We live in an age of disruption. To thrive in a world that’s characterized by constant and insatiable change, leaders need to embrace disorder as the new order, make peace with it, and capitalize upon it. I agree wholeheartedly with Nassim Taleb, whose book, Antifragile: Things That Gain From Disorder, suggests how certain things don’t break and decline when put under stress, but grow and strengthen. The need for leaders to react dynamically to the unexpected and turn change into opportunity is what will come to define leadership in our era of convergence.
Lately, I’ve noticed that what clients want, talk about, and yearn for above all else, is transformation. Fundamentally they are looking to make sense of a world that is shifting beneath their feet. They shouldn’t fear: the basic model for business and media is as familiar as biology. Things evolve and adapt, some things die along the way, and new life forms emerge. Darwinian survival of the fittest holds as much relevance in the marketplace as it does in the zoo. And, if we look at business through that evolutionary lens, utility becomes crucial. (In many ways, those world-shifters Facebook and Google are simply communications utilities, albeit ones that encourage their users to live their lives online!)
At the recent Global Drucker Forum livestreamed from Vienna, named after Peter Drucker, the business philosopher whom Business Week said “invented management,” the topic of disruption in our transformational age was front and center. There were two especially revelatory presentations.
The first was from Rachel Botsman, author, contributing editor at Wired magazine, and founder of the Collaborative Lab. Botsman’s theory of “collaborative consumption,” defined in her critically acclaimed book about the sharing economy, What’s Mine is Yours: How Collaborative Consumption is Changing the Way We Live, was named one of TIME magazine’s “10 ideas that will change the world.” In her Drucker Forum keynote, Botsman named trust as the single greatest quality driving our era’s massive structural changes.

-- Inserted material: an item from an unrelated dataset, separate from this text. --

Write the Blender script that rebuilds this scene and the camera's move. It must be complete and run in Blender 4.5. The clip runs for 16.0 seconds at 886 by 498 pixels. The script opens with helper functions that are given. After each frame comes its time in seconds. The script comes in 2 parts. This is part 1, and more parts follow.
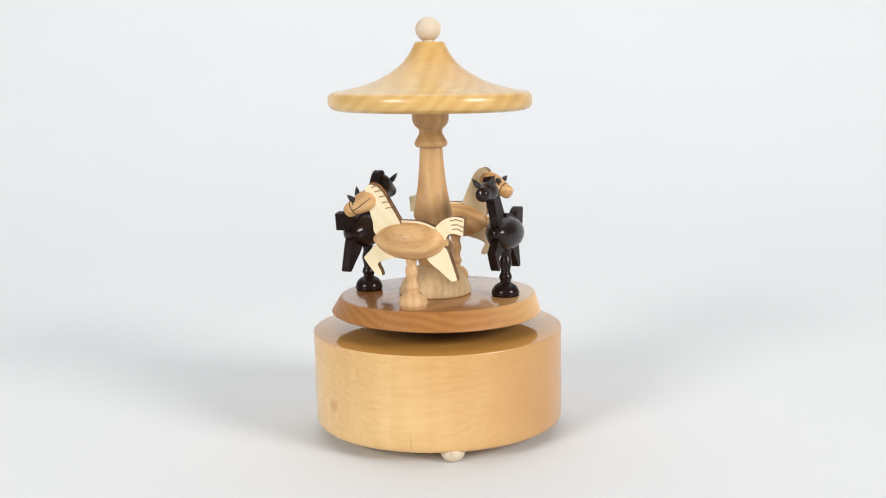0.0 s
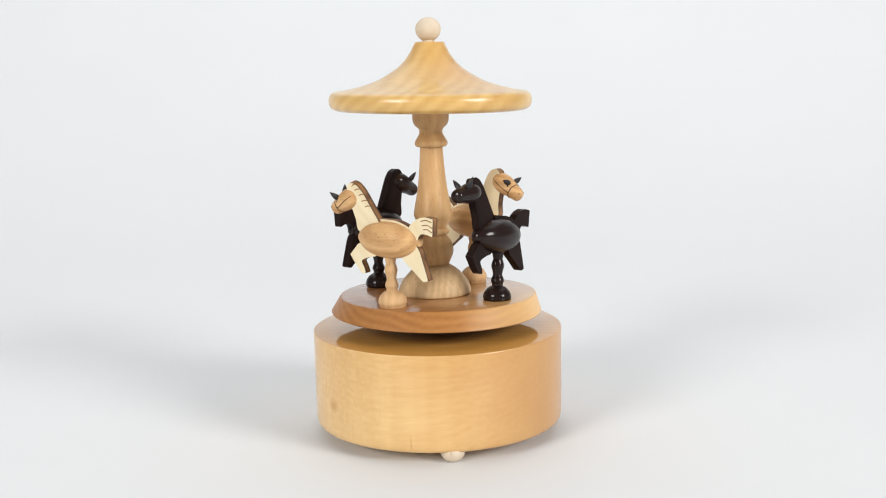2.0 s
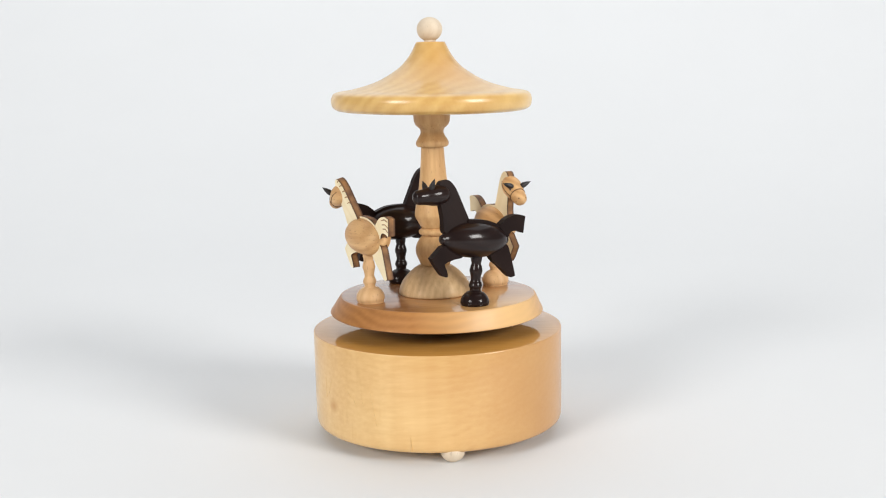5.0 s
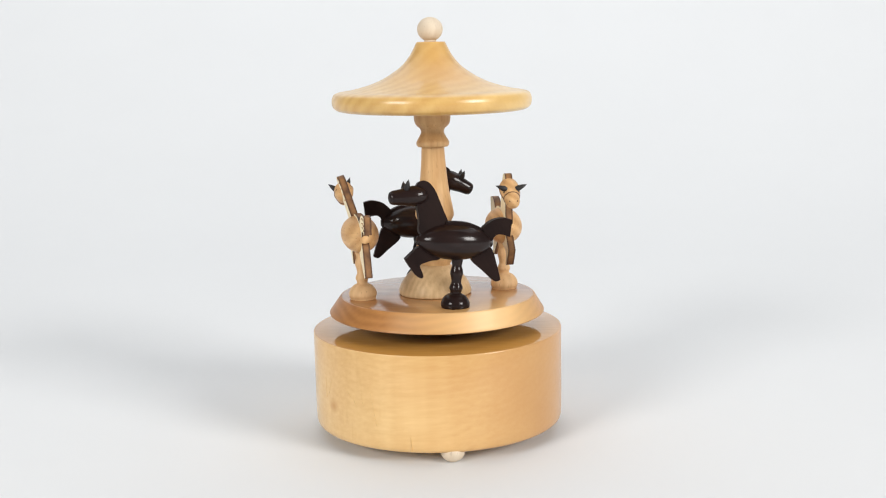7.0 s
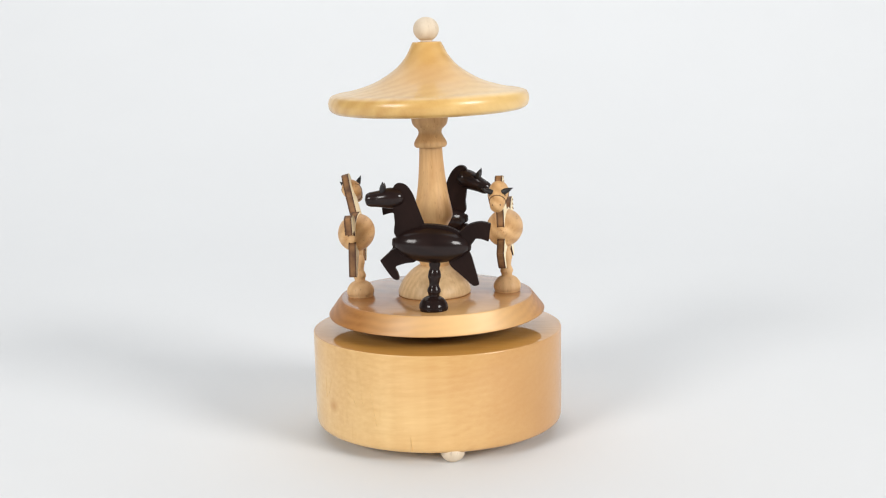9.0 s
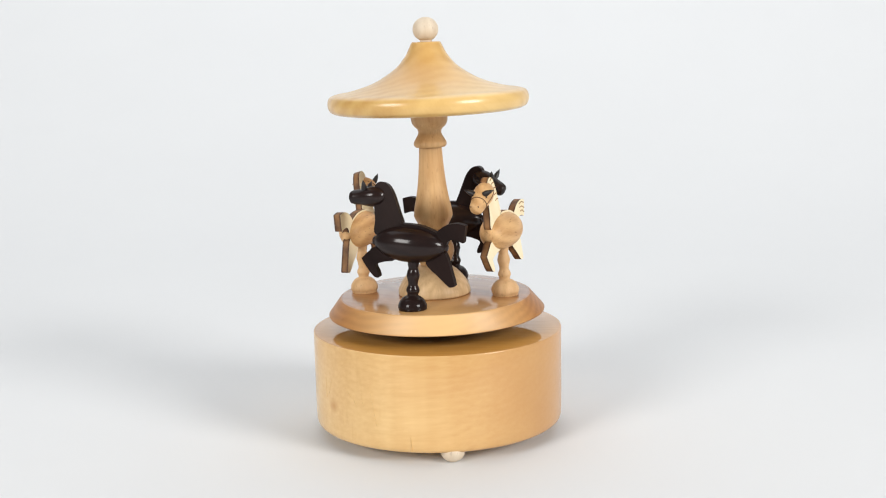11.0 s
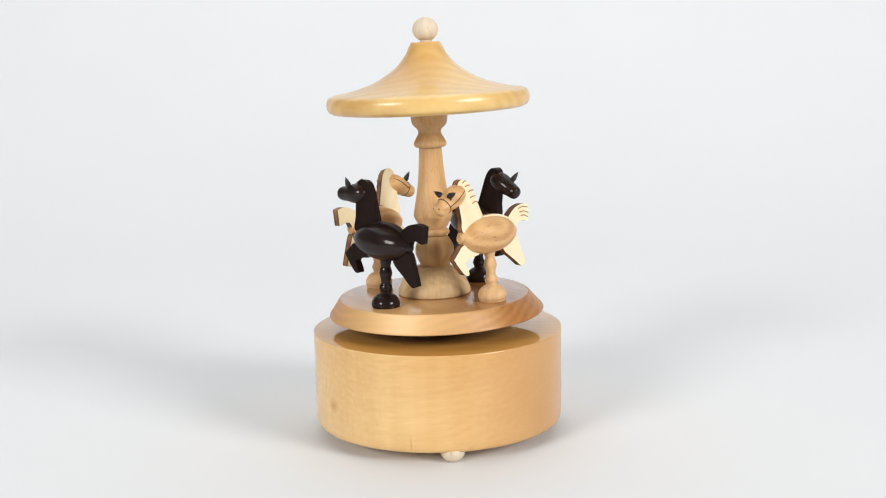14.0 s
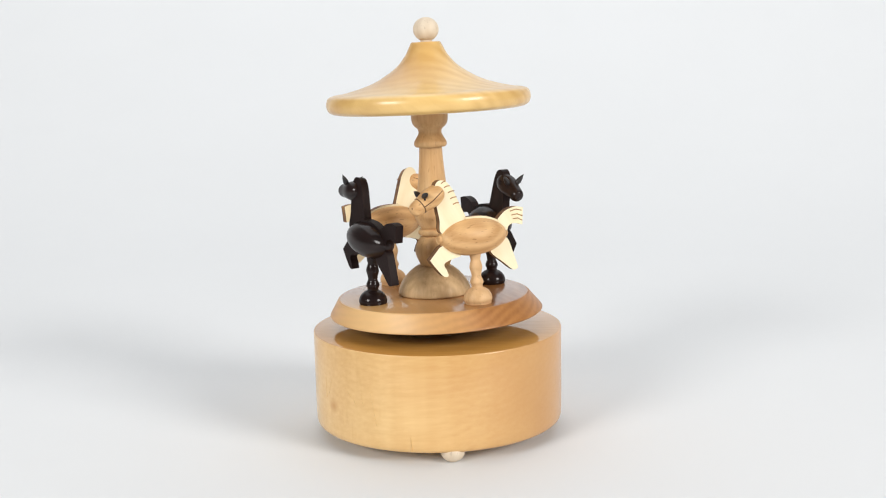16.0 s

Botsman spoke about how institutional trust is moving to peer trust and how technology allows trust to form between strangers—as seen by the success of Airbnb, Uber, etc.—in ways that are very disruptive to traditional institutions. The digital world is creating new forms of accountability that are at odds with institutional trust (which in the past was denoted by words and characteristics like “control,” “big,” “linear,” and “centralized”), and qualities once most prized from big businesses no longer work in the collaborative age.
Meanwhile Robin Chase, founder and former CEO of Zipcar and co-founder of Veniam, described a new paradigm for building companies that she calls “Peers, Inc.” This new model depends on three ingredients to succeed: making available excess capacity, building a platform for participation, and inviting diversity of peers. As an example, Chase showed how in just four years AirBnB was able to offer as many rooms worldwide (650,000) as Hilton achieved after 90 years in business.

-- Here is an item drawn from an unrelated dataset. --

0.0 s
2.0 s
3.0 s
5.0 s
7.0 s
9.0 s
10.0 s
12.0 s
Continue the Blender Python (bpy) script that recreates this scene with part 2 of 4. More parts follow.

The challenge for some legacy companies and organizations is that they can’t turn on a dime, and might not be culturally equipped for major transformation. (Overhauling a factory isn’t the same as writing code.) Some adapt: several great journalistic institutions like The New York Times have been able to navigate the waters of dual revenue streams of advertising and digital subscription models and smartly deploy paywalls and “freemiums.” In the manufacturing world, Toyota offers perhaps the premier example of a legacy company that carved out an entirely new category with Prius, the world’s first mass-produced hybrid vehicle.
Whether we’re talking about e-commerce, social commerce, omni-channel, or one-to-one, it’s all just plain old commerce. The mechanics of today’s commerce may be different—as customers need to be motivated to push “buy” as opposed to going through the physical motions of purchasing—but the intent is still the same. It’s the connection that matters. And connection is the role that advertisers and marketers have to play in this shifting landscape. We remain the creators of communication touchpoints, the managers of that vital connection between customer and product. Make that connection meaningful, and we can help bring clarity to these muddy waters.

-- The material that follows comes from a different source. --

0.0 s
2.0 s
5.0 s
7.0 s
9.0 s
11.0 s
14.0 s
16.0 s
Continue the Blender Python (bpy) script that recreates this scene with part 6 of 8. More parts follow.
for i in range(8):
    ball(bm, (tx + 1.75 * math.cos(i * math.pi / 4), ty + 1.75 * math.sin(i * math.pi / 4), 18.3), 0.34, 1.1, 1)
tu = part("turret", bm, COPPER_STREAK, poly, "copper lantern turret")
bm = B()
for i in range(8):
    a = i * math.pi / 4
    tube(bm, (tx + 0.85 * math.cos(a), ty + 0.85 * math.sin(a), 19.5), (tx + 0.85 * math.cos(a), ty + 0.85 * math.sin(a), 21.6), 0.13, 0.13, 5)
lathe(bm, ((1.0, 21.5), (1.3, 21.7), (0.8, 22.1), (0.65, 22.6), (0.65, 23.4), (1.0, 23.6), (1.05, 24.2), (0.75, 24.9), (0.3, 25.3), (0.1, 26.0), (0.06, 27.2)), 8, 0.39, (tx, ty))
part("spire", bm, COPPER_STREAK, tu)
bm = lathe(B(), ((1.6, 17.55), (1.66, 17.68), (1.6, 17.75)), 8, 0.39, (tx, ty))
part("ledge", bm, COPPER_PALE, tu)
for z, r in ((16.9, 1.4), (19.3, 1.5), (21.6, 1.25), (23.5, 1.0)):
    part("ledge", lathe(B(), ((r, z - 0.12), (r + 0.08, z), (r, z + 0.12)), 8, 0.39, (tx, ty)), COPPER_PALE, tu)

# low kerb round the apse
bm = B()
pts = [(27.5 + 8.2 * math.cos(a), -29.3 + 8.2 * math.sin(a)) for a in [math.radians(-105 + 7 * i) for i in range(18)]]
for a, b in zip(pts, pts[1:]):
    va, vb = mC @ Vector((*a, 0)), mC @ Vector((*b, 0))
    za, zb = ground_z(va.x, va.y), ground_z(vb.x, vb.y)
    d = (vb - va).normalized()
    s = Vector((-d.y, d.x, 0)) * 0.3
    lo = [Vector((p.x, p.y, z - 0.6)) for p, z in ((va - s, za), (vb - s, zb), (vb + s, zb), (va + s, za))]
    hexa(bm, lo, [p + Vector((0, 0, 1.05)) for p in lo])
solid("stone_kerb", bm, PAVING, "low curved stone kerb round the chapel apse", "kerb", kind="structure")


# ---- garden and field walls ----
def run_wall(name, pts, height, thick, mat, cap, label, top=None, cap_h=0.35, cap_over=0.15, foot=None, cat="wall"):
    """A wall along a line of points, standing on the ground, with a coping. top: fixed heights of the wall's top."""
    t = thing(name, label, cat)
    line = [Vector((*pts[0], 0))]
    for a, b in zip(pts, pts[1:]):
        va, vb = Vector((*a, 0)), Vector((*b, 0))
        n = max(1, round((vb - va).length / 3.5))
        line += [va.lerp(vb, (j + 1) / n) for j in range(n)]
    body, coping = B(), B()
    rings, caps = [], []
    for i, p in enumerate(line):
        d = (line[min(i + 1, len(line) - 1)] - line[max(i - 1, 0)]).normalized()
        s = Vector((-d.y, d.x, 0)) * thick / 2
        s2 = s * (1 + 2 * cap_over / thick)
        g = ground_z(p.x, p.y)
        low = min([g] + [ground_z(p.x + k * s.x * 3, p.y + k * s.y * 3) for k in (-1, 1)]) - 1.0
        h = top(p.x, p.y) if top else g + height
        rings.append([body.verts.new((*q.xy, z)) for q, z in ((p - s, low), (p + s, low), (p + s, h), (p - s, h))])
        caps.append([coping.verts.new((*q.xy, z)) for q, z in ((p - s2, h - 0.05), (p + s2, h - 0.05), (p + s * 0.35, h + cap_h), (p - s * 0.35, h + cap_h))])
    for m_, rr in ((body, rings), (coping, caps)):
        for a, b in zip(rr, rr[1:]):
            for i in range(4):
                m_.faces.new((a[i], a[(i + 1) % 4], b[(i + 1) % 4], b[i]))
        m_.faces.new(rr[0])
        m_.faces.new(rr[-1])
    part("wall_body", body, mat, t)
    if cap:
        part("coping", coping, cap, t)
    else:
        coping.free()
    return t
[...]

That’s not to say that our work isn’t also subject to Darwinian biology! Consider how ads have adapted since the rise of YouTube. When viewers have a five-second window to decide whether or not to skip an ad, that exerts powerful creative pressures on advertisers—both to cram in as much topline material as possible into those first, precious few seconds; and to make spots that are compelling enough to keep viewers eyeballs fixed. At the recent Ignition event, Business Insider co-founder, CEO, and editor-in-chief Henry Blodget made seven essential predictions about the future of media. Among them, “Native digital advertising will continue to thrive.” But Blodget made a point of emphasizing the Darwinian definition of “native ads” as advertising that fits the way content and stories in the medium are consumed.
Now is the time for a new leadership that is connected, anticipatory, and reactive all at the same time—leadership that can surf the waves of chaos. Complexity is nothing new; the rate of change is. The sharing economy, mobile commerce, the cloud, and big data: a decade ago few had heard of these concepts (though Nicholas Negroponte’s 1996 book Being Digital made all this pretty clear). Now, that’s the ground upon which multi-billion dollar companies are built. The leadership needed for our era of convergence challenges us to be like the lotus: a thing of beauty that’s at peace in muddy waters.